Elisha Beadles


Elisha Beadles was a member of the Quaker movement and a translator.

Early life

Beadles was born in 1670. His parents were Elizabeth and John Beadles. His mother was the daughter of Quaker Walter Jenkins who had inherited the Pant estate in Llanvihangel-Ystern-Llewern, Monmouthshire and was jailed in Cardiff in 1660 or 1661 for refusing to swear and had died and was buried in 1662. Beadle's mother, Jenkin's only child, inherited Pant. Beadle's father was a Quaker from Kempston, Bedfordshire, England.

Career

He moved to Pontymoile, where he worked as a mercer and apothecary. Beadles was described as "extremely prosperous", having £691 in inventory, when most apothecaries had inventories valued up to £10.
He became involved in the establishment of Quakerism in the area at the turn of the century and attended the first recorded monthly meeting in the area in 1703. He wrote and translated works about the Quaker movement, including documenting for the Meeting for Sufferings in London the manner in which the movement was developing in South Wales in 1720. He created the 1715 translation Y Gyfraith a roddwyd allan o Zion, a Gorchmynion Arglwydd y Bywyd gwedi i hysbysu i dynion of his Grandfather Jenkins' English devotional book, The law given forth out of Zion.

Personal life

In 1699, he married Anne Handley.
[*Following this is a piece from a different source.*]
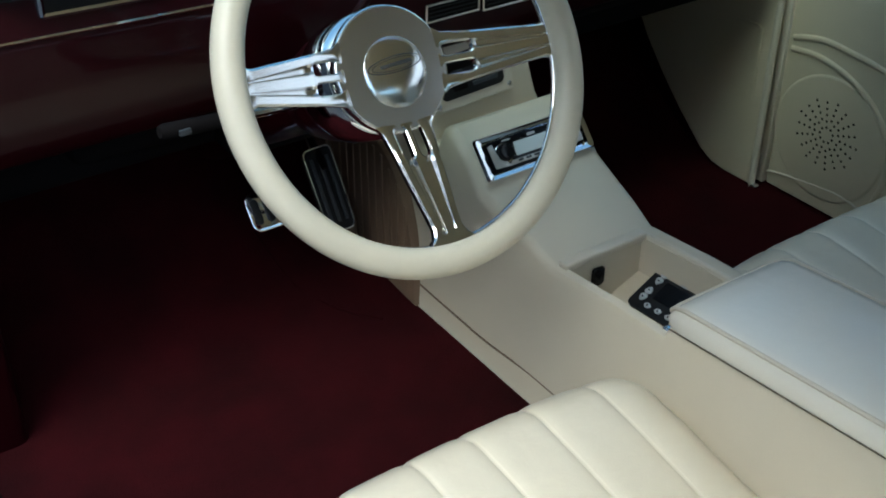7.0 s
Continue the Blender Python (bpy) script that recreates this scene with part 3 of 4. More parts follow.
# grey cloth left on the bench
cloth = bmesh.new()
N = 30
gv = []
for i in range(N + 1):
    r = []
    for j in range(N + 1):
        u, v = i / N, j / N
        x, y = 0.06 + 0.37 * u, -0.455 - 0.33 * v
        e = min(u, 1 - u, v, 1 - v)
        h = 0.336 + 0.022 * min(1, e / 0.06) ** 0.5 + 0.016 * noise.noise((u * 5, v * 4, 1.3)) + 0.010 * noise.noise((u * 11, v * 9, 4.1))
        r.append(cloth.verts.new((x + 0.02 * noise.noise((v * 6, 2.0, u)), y + 0.02 * noise.noise((u * 6, 7.0, v)), h)))
    gv.append(r)
for i in range(N):
    for j in range(N):
        cloth.faces.new((gv[i][j], gv[i + 1][j], gv[i + 1][j + 1], gv[i][j + 1]))
ext = bmesh.ops.extrude_face_region(cloth, geom=cloth.faces[:])
for v in [g_ for g_ in ext["geom"] if isinstance(g_, bmesh.types.BMVert)]:
    v.co.z = 0.330
GREY = material("grey brown cloth", (0.065, 0.058, 0.052), 0.9, var=0.25, scale=14, grain=700, bump=0.5)
jacket = tagged(link("folded_cloth", cloth, GREY, smooth=60), "crumpled grey-brown cloth lying on the rear bench", "cloth")


# ---------------------------------------------------------------- front seats
def front_seat(cx0, dy, lean, tall, back_y, W, seam_f, seam_b, lift, label):
    s = thing("front_seat", label, "car seat", group="front seats", at=(cx0, dy, 0.03))
    us = sorted(set([round(-1 + k / 36, 4) for k in range(73)] + [q / W + e for q in seam_f for e in (-0.009, 0, 0.009)]))

    def seam_u(u, v):
        """Where a line that starts at u on the front edge has got to at v."""
        return float(np.interp(u, [-1] + [q / W for q in seam_f] + [1], [-1] + [q / W + (b - q) / W * v for q, b in zip(seam_f, seam_b)] + [1]))

    def top(u, v):
        """A point of the cushion over the seat's own floor; v runs from 0 at the front to 1 at the back."""
        x = W * seam_u(u, v)
        seams = [W * seam_u(q / W, v) for q in seam_f]
        y = 0.375 - 0.53 * v
        z = lift + float(np.interp(v, [0, 0.05, 0.12, 0.25, 0.45, 0.65, 0.85, 1.0], [0.165, 0.186, 0.191, 0.184, 0.167, 0.149, 0.137, 0.130]))
        edgev = max(0.0, 1 - v / 0.13)
        z -= 0.045 * edgev ** 2.5
        lo = max([q for q in seams if q <= x] + [-W])
        hi = min([q for q in seams if q > x] + [W])
        k = (x - lo) / max(1e-6, hi - lo)
        puff = max(0.0, 1 - abs(2 * k - 1) ** 9)
        z += 0.0045 * puff * min(1.0, v / 0.05) * min(1.0, (1.04 - v) / 0.1)
        ex = max(0.0, (abs(x) - (W - 0.055)) / 0.055)
        z -= 0.050 * (1 - math.sqrt(max(0.0, 1 - min(1, ex) ** 2.2)))
        corner = (abs(x) / W) ** 6
        y -= 0.034 * corner * max(0.0, 1 - v / 0.35)
        y += 0.012 * math.cos(x / W * 1.4) * max(0.0, 1 - v / 0.3)
        z += 0.0012 * noise.noise((x * 14, y * 14, cx0))
        return Vector((x, y, z))

    rows = [[top(u, v) for u in us] for v in [0, 0.01, 0.025, 0.045, 0.07, 0.10] + [0.13 + 0.87 * k / 26 for k in range(27)]]
    rim = rows[0]
    loop_front = [Vector((p.x * 0.985, p.y - 0.012, 0.085)) for p in rim]
    bmc = loft([loop_front, [Vector((p.x, p.y + 0.003, 0.105)) for p in rim]] + rows, caps=False, closed=False)
    for sgn, col in ((1, -1), (-1, 0)):
        sv = [[r[col] for r in rows], [Vector((r[col].x + sgn * 0.004, r[col].y, r[col].z - 0.03)) for r in rows], [Vector((r[col].x - sgn * 0.004, r[col].y - 0.01, 0.085)) for r in rows]]
        side = [[bmc.verts.new(p) for p in q] for q in sv]
        for a, b in zip(side, side[1:]):
            for i in range(len(a) - 1):
                bmc.faces.new((a[i], a[i + 1], b[i + 1], b[i]))
    bmesh.ops.remove_doubles(bmc, verts=bmc.verts, dist=1e-5)
    cushion = part("cushion", bmc, LEATHER, s, "pleated cream leather cushion", smooth=180)
    pr = [r[0] + Vector((-0.001, 0, -0.012)) for r in rows[::-1]] + [p + Vector((0, 0.003, -0.010)) for p in rim] + [r[-1] + Vector((0.001, 0, -0.012)) for r in rows]
    part("piping", tube(pr, 0.0045, 6), PIPING, cushion, "cream piping")
    # lower shell, set a little proud of the cushion at the front
    shell = [(-W + 0.002, -0.16), (-W - 0.022, 0.0), (-W - 0.030, 0.28), (-W - 0.006, 0.357), (-W + 0.07, 0.386), (0, 0.392), (W - 0.07, 0.378), (W - 0.02, 0.345), (W + 0.006, 0.28), (W + 0.006, 0.0), (W - 0.006, -0.16)]
    part("base", prism([(p.x, p.y) for p in spline([(a, b, 0) for a, b in shell], 3)], "z", 0.025, 0.098, 0.016, 4), LEATHER, s, "cream leather seat base", smooth=60)
    for sx in (-0.2, 0.2):
        part("seat_rail", box(sx - 0.02, sx + 0.02, -0.16, 0.33, 0.0, 0.026, 0.004), RUBBER, s, "black steel rail")
    # backrest: level sections from the cushion to the crown
    zk = [0.075, 0.12, 0.20, 0.28, 0.36, 0.44, 0.50, 0.55, 0.585, 0.615, 0.64, 0.658, 0.672, 0.682, 0.688]
    fr = [-0.090, -0.098, -0.116, -0.136, -0.160, -0.185, -0.204, -0.217, -0.224, -0.228, -0.232, -0.236, -0.241, -0.247, -0.254]
    bk = [-0.195, -0.203, -0.221, -0.242, -0.264, -0.285, -0.302, -0.315, -0.323, -0.326, -0.322, -0.312, -0.299, -0.283, -0.265]
    hw = [0.255, 0.257, 0.258, 0.256, 0.253, 0.247, 0.241, 0.234, 0.226, 0.212, 0.194, 0.173, 0.146, 0.108, 0.045]
    fr = [f_ + back_y - lean * (z_ - 0.1) for f_, z_ in zip(fr, zk)]
    bk = [f_ + back_y - lean * (z_ - 0.1) for f_, z_ in zip(bk, zk)]
    zz = [0.075 + (0.685 - 0.075) * (1 - (1 - k / 44) ** 1.5) for k in range(45)]
    NP = 108

    def bpoint(z, a, out=0.0):
        f, b, w = (float(np.interp(z, zk, q)) for q in (fr, bk, hw))
        ca, sa = math.cos(a), math.sin(a)
        e = 0.50
        x = (w + out) * math.copysign(abs(ca) ** e, ca)
        h = ((f - b) / 2 + out)
        y = (f + b) / 2 + h * math.copysign(abs(sa) ** e, sa)
        if sa > 0:
            bow = 0.006 * (abs(x) / w) ** 2.5 * float(np.interp(z, [0.1, 0.2, 0.55, 0.66], [0.2, 1, 1, 0]))
            y += bow * min(1, sa * 2)
            pt = 0.54 + 0.02 * (1 - (x / 0.2) ** 2)
            if z < pt and abs(x) < 0.20:
                k = ((x + 0.208) / 0.0693) % 1.0
                y += 0.010 * max(0.0, 1 - abs(2 * k - 1) ** 6) * min(1.0, (pt - z) / 0.015) - 0.003
        else:
            # the back panel stands proud of the boxing, with its top edge curling round
            ar = math.asin(min(1.0, -sa))
            ztop = float(np.interp(ar, [0.05, 0.12, 0.25, 0.5, 0.9, 1.57], [0.525, 0.566, 0.592, 0.610, 0.624, 0.630]))
            d = min((ar - 0.05) * 0.25, ztop - z) / 0.010
            d = max(0.0, min(1.0, d))
            y -= 0.021 * d * d * (3 - 2 * d) * min(1.0, -sa * 4)
        return Vector((x, y, 0.075 + (z - 0.075) * tall))

    brow = [[bpoint(z, math.tau * k / NP) for k in range(NP)] for z in zz]
    back = part("backrest", loft(brow), LEATHER, s, "rounded cream leather backrest", smooth=180)

    def mirrored(pts):
        for _ in range(9):
            pts = [pts[0]] + [(pts[n - 1] + pts[n] * 2 + pts[n + 1]) / 4 for n in range(1, len(pts) - 1)] + [pts[-1]]
        return pts + [Vector((-p.x, p.y, p.z)) for p in pts[::-1][1:]]

    # front welt: up the side, over the crown
    zs_ = [0.11 + 0.555 * k / 30 for k in range(31)]
    up = [bpoint(z, float(np.interp(z, [0.11, 0.30, 0.434, 0.549, 0.62, 0.665], [0.20, 0.20, 0.16, 0.06, 0.03, 0.03])), 0.0015) for z in zs_]
    mid = []
    for k in range(1, 9):
        u = k / 8
        x = up[-1].x * (1 - u)
        y = up[-1].y - 0.012 * math.sin(math.pi / 2 * u)
        lo, hi = 0.5, 0.688
        for _ in range(18):
            m = (lo + hi) / 2
            f, b, w = (float(np.interp(m, zk, q)) for q in (fr, bk, hw))
            inside = abs(x / w) ** 4 + abs((y - (f + b) / 2) / ((f - b) / 2)) ** 4 < 1
            lo, hi = (m, hi) if inside else (lo, m)
        mid.append(Vector((x, y, 0.075 + (lo + 0.0015 - 0.075) * tall)))
    part("piping", tube(mirrored(up + mid), 0.0040, 6), PIPING, back, "cream front welt")
    # rear welt: up the side, then round behind the top
    za = [(0.11, -0.08), (0.30, -0.06), (0.442, -0.04), (0.52, -0.045), (0.566, -0.12), (0.592, -0.25), (0.610, -0.50), (0.624, -0.90), (0.629, -1.30), (0.630, -1.5708)]
    rear_w = [bpoint(p.x, p.y, 0.001) for p in spline([(z, a, 0) for z, a in za], 6)]
    part("rear_piping", tube(mirrored(rear_w), 0.0045, 6), PIPING, back, "cream rear welt")
    # dark tube along the seam, also painting the shade under the proud lip
    part("welt_shade", tube(mirrored([bpoint(p.x - 0.004, p.y - 0.055 * min(1.0, (1.5708 + p.y) / 0.3), 0.0010) for p in spline([(z, a, 0) for z, a in za], 6)]), 0.0014, 5), SEAMBROWN, back, "dark seam line beside the welt, with the lip's shade")
    for sx in (1, -1):
        part("bolster_seam", tube(spline([bpoint(0.585, math.pi / 2 - sx * 0.98, 0.001), bpoint(0.57, math.pi / 2 - sx * 1.12, 0.001), bpoint(0.555, math.pi / 2 - sx * 1.30, 0.001), bpoint(0.540, math.pi / 2 - sx * 1.48, 0.001)], 5), 0.0014, 6), PIPING, back)
    return s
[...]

Thought to be connected with other emigrating Welsh Quakers, several of Beadles' children sailed to America in the 1720s and 1730s. Handley was in Philadelphia and died during a voyage to the British Isles, drowning off the Irish coast in December 1728. Richard died in Jamaica in June 1729. Their brother, Elisha, settled in New York and worked as a baker to the government of New York.
Beadles died at about the age of 64 in 1734.